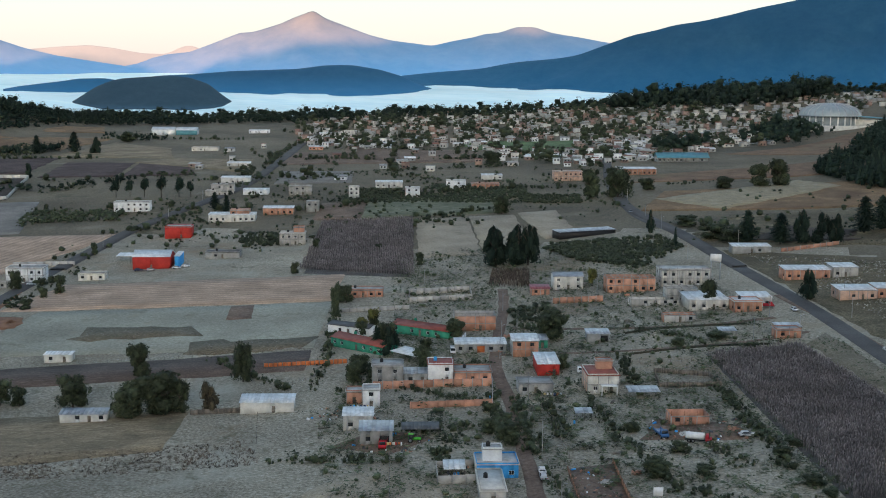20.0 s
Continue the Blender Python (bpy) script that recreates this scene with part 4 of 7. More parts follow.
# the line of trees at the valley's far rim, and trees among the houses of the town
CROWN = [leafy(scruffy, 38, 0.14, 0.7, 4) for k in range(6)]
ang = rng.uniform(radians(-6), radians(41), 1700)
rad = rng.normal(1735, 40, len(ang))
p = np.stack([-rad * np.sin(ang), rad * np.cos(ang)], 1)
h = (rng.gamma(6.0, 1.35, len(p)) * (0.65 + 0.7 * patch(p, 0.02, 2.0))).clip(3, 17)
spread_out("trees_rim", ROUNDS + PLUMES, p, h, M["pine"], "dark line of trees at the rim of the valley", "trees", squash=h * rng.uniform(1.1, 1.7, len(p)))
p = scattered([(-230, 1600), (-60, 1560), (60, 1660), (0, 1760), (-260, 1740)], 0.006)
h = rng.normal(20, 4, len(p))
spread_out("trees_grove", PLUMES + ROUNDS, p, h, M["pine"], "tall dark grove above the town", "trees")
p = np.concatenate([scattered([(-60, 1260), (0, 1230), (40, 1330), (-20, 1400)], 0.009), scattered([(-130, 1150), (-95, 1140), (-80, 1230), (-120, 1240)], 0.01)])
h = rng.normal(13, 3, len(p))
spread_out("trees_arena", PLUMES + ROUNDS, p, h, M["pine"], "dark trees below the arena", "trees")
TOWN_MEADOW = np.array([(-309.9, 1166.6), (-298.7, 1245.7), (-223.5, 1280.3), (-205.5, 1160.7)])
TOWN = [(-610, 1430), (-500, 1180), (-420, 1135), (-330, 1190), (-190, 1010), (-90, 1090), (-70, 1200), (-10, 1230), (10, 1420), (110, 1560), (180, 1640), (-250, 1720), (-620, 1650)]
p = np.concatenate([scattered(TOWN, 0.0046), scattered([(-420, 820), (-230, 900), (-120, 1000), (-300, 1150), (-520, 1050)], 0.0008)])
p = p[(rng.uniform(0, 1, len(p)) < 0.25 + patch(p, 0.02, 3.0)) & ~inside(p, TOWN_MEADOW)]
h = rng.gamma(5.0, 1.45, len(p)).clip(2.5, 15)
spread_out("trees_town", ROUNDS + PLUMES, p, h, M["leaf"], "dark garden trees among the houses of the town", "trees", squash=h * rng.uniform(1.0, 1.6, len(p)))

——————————

Leave out the pictures and retype every line above exactly.

20.0 s
Continue the Blender Python (bpy) script that recreates this scene with part 4 of 7. More parts follow.
# the line of trees at the valley's far rim, and trees among the houses of the town
CROWN = [leafy(scruffy, 38, 0.14, 0.7, 4) for k in range(6)]
ang = rng.uniform(radians(-6), radians(41), 1700)
rad = rng.normal(1735, 40, len(ang))
p = np.stack([-rad * np.sin(ang), rad * np.cos(ang)], 1)
h = (rng.gamma(6.0, 1.35, len(p)) * (0.65 + 0.7 * patch(p, 0.02, 2.0))).clip(3, 17)
spread_out("trees_rim", ROUNDS + PLUMES, p, h, M["pine"], "dark line of trees at the rim of the valley", "trees", squash=h * rng.uniform(1.1, 1.7, len(p)))
p = scattered([(-230, 1600), (-60, 1560), (60, 1660), (0, 1760), (-260, 1740)], 0.006)
h = rng.normal(20, 4, len(p))
spread_out("trees_grove", PLUMES + ROUNDS, p, h, M["pine"], "tall dark grove above the town", "trees")
p = np.concatenate([scattered([(-60, 1260), (0, 1230), (40, 1330), (-20, 1400)], 0.009), scattered([(-130, 1150), (-95, 1140), (-80, 1230), (-120, 1240)], 0.01)])
h = rng.normal(13, 3, len(p))
spread_out("trees_arena", PLUMES + ROUNDS, p, h, M["pine"], "dark trees below the arena", "trees")
TOWN_MEADOW = np.array([(-309.9, 1166.6), (-298.7, 1245.7), (-223.5, 1280.3), (-205.5, 1160.7)])
TOWN = [(-610, 1430), (-500, 1180), (-420, 1135), (-330, 1190), (-190, 1010), (-90, 1090), (-70, 1200), (-10, 1230), (10, 1420), (110, 1560), (180, 1640), (-250, 1720), (-620, 1650)]
p = np.concatenate([scattered(TOWN, 0.0046), scattered([(-420, 820), (-230, 900), (-120, 1000), (-300, 1150), (-520, 1050)], 0.0008)])
p = p[(rng.uniform(0, 1, len(p)) < 0.25 + patch(p, 0.02, 3.0)) & ~inside(p, TOWN_MEADOW)]
h = rng.gamma(5.0, 1.45, len(p)).clip(2.5, 15)
spread_out("trees_town", ROUNDS + PLUMES, p, h, M["leaf"], "dark garden trees among the houses of the town", "trees", squash=h * rng.uniform(1.0, 1.6, len(p)))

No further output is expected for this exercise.